Film Screening: Alegría and hyrid Q&A with director Violeta Samala, Hitchcock Cinema (G19, Arts One; email email@example.com for Vimeo link if watching online), followed by refreshments
Inspired by her own experience (her father is a Sefardi Jew, and her mother is a Catholic) Salama’s film tells the story of Alegría (Cecilia Suárez), a woman in conflict with her Jewish roots, her past and her present. While preparing for the marriage of her niece (Laia Manzanares) to a young man from Melilla, part of the family moves to their home in her town of birth – this choice is no coincidence as the three Mediterranean cultures converge in Melilla – where she has been staying for some time. The wedding therefore acts as the pretext for bringing together the three women central to each story, each one from a different culture: Alegría’s best friend (Christian), the young women who helps her at home (Muslim) and her niece (Jewish). Source: Review: Alegría - Cineuropa.

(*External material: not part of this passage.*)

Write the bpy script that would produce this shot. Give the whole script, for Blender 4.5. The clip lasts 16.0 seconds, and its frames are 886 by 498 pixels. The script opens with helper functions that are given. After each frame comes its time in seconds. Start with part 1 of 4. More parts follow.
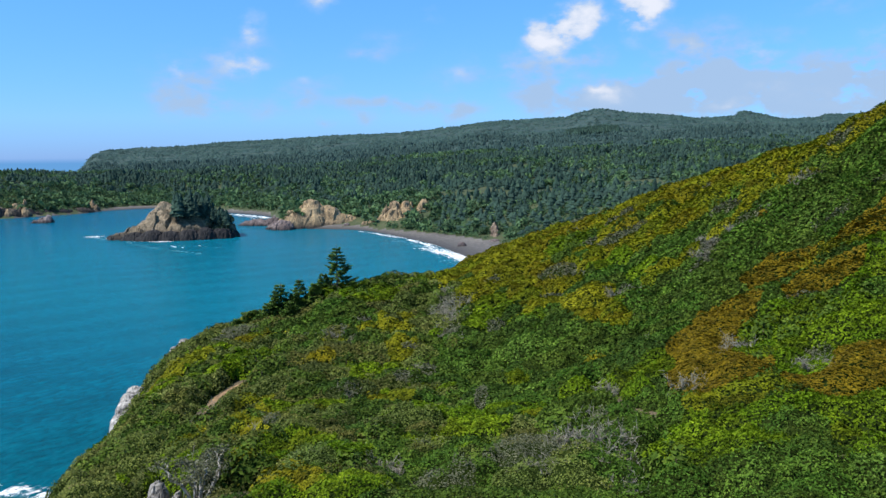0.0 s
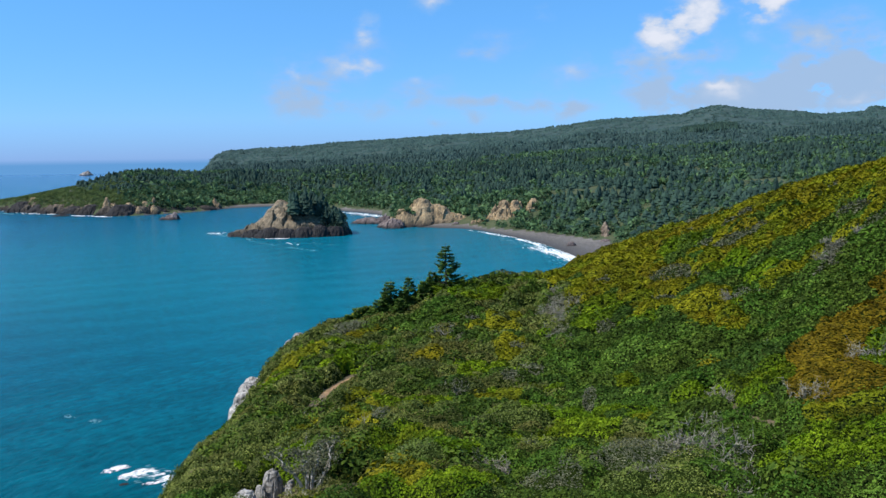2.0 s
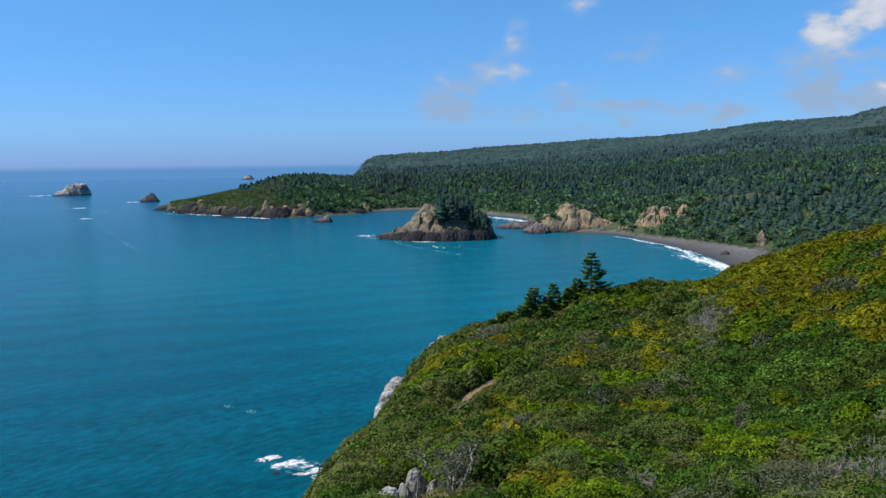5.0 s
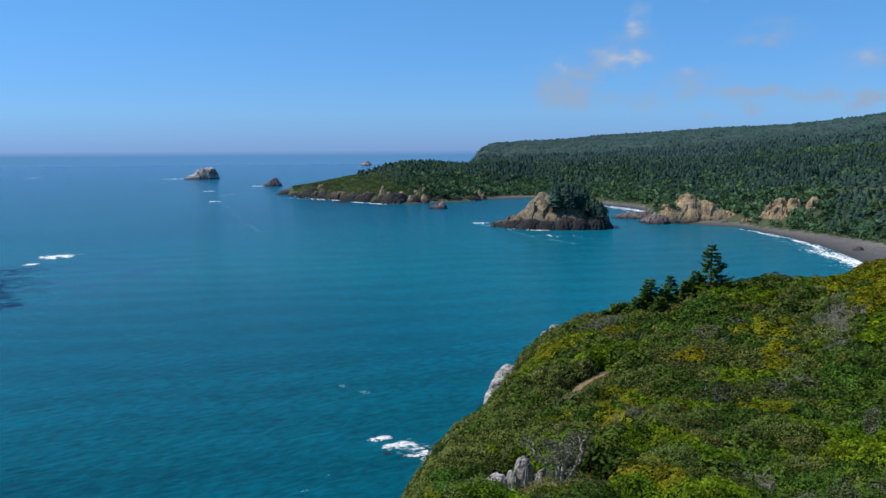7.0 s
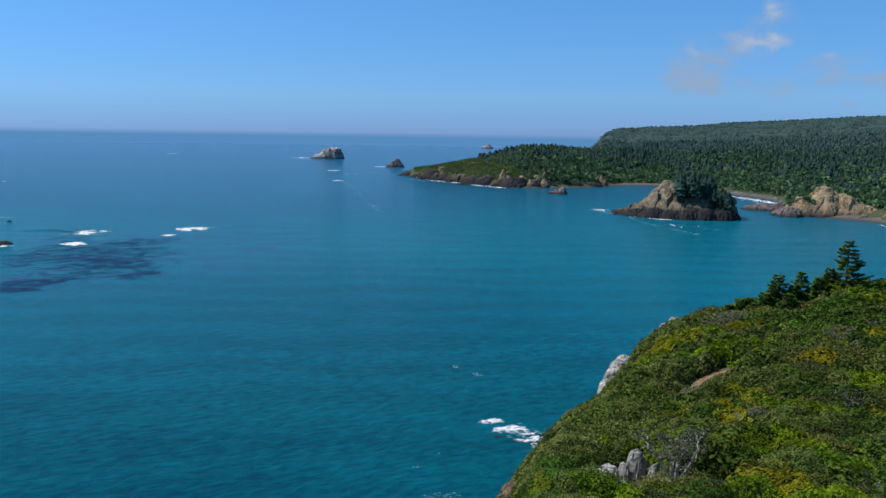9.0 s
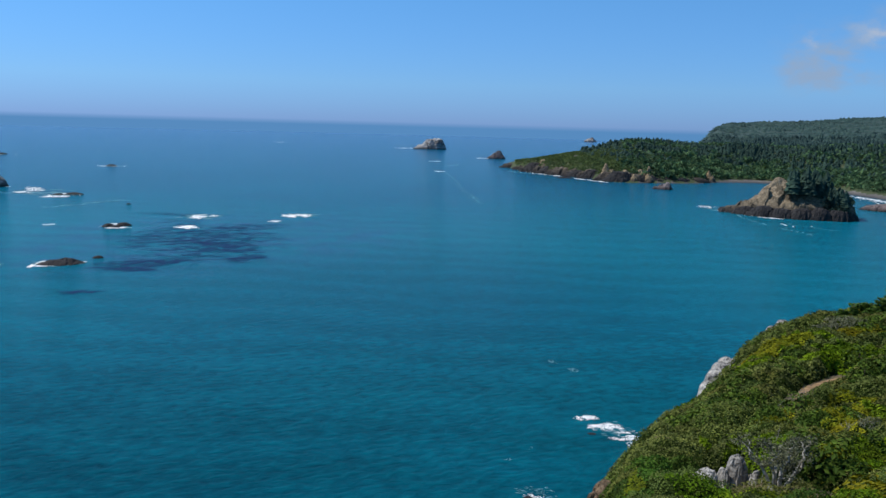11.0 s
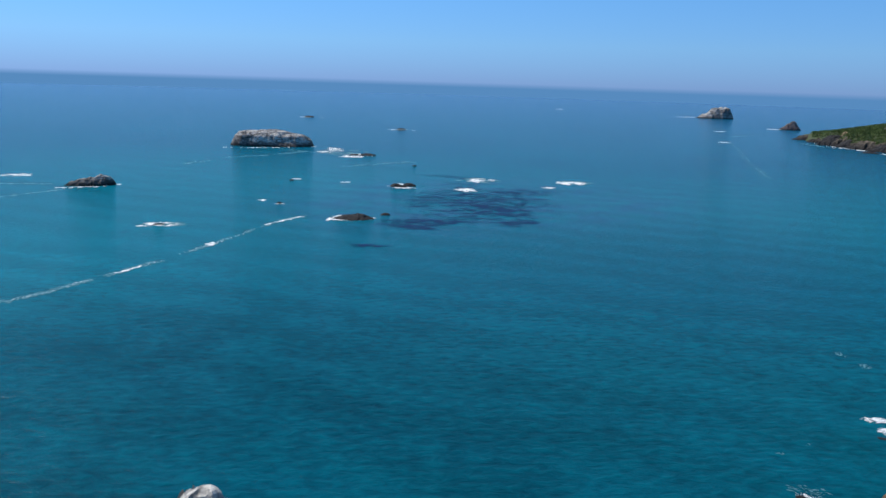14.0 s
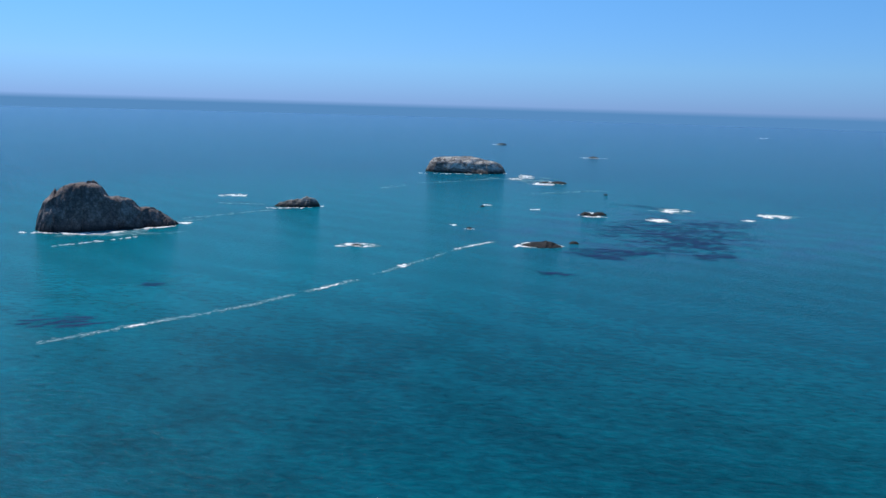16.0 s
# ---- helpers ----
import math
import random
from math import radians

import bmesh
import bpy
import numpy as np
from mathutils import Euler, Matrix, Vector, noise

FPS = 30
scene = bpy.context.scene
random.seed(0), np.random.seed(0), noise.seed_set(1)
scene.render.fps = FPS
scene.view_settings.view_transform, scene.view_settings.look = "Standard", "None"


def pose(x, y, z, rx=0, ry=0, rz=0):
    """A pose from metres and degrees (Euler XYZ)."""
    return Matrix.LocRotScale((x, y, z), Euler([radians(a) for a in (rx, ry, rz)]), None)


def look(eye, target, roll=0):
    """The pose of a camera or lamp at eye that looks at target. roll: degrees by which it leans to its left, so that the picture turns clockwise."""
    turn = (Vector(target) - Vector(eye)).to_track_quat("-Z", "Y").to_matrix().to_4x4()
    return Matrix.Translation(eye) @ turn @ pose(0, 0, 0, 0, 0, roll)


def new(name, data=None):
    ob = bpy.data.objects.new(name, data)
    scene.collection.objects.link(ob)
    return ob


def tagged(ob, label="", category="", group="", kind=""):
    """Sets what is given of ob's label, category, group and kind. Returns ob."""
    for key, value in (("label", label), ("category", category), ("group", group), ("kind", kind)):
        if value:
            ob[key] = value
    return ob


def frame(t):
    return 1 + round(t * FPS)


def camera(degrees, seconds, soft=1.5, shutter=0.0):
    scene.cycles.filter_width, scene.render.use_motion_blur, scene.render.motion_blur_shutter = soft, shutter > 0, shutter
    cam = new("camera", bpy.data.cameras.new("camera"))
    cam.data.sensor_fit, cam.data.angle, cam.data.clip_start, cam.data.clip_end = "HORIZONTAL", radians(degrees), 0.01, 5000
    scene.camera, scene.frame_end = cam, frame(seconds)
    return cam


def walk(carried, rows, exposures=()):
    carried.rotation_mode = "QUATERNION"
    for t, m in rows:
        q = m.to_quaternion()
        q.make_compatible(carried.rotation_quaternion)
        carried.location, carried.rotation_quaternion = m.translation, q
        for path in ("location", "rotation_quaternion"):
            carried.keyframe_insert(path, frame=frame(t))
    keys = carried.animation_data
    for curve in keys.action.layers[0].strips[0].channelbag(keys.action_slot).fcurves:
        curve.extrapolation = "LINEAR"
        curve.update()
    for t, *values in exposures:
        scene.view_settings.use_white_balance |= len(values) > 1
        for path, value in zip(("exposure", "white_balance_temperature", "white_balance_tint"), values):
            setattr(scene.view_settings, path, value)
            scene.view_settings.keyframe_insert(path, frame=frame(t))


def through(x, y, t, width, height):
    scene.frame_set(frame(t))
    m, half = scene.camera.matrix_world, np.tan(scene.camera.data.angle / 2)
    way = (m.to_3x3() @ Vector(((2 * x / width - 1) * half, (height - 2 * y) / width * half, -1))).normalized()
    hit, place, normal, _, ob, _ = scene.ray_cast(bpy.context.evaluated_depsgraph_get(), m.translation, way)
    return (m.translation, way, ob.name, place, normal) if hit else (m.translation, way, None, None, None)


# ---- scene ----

Workshop: ‘Sounding Memories across the Mediterranean’ (Arts One, Room 1.25)
This workshop will bring together perspectives from cultural studies and ethnomusicology to discuss the representation of the past through musical encounters across the Mediterranean. Through an analysis of transnational dissemination, Jewish-Muslim musical collaboration, and the revival of Nahda music, the workshop will explore the role of music in re-membering the past in Morocco, Algeria, and Lebanon. Speakers include: Dr Vanessa Paloma Elbaz (University of Cambridge), Dr Stephen Wilford (University of Cambridge), and Dr Maria Rijo Lopes Da Cunha (Independent Scholar). Abstracts below.
‘Sonic Memories of Absence’ (Dr Vanessa Paloma Elbaz)
The Jewish people are experts in maintaining memory across millenia, spanning from oral transmission of legal codes to foundational stories of the group and commemorations of tragedies or closely averted tragedies through ritual and song. Jews know how to remember transgenerationally. In North Africa, a 'reverse' memory has germinated in the last twenty years, that of Muslims remembering the indigenous Jewish populations that are almost completely exiled. My intervention will aim to answer questions around how these memories interact through sound. I believe that sound & song can help identify elements around how Jews and Muslims remember though sound differently, and the recalibration of encounter through memory.
‘History, Memory and Music in Global Postcolonial Contexts’ (Dr Maria Rijo Lopes Da Cunha)
The Tajdīd min al-Dakhil (‘Renewal from Within’) is a music revival, creation and innovation movement that emerged in Lebanon and Egypt in 2009. Since then the movement splintered into two main facets with diverging approaches to music creation, performance, aesthetics and technological resources. My intervention intersects history, memory and postcolonial musical-imagination highlighting its relevance to contemporary Arab Levantine and Egyptian music making in the globally networked world.
This event is in partnership with the ERC-funded research project ‘Past and Present Musical Encounters Across the Strait of Gibraltar’ (directed by Dr Matthew Machin-Autenrieth). The workshop is part of a series on ‘Memory in the Middle East and North Africa’ that focuses on archetypal sites of memory production – archives, museums, narratives, and music – to examine how memory is mobilised and contested across the Middle East and North Africa today. The workshops bring together academics in history, comparative literature, modern languages, and ethnomusicology alongside archivists, curators, writers, translators, and musicians to explore questions of preservation, curation, representation, and transmission. The series is co-organised by Dr Hannah Scott Deuchar (Comparative Literature), Dr Afef Mbarek (History), and Dr Rebekah Vince (Modern Languages), and supported by funding from the Institute for the Humanities and Social Sciences, Queen Mary University of London.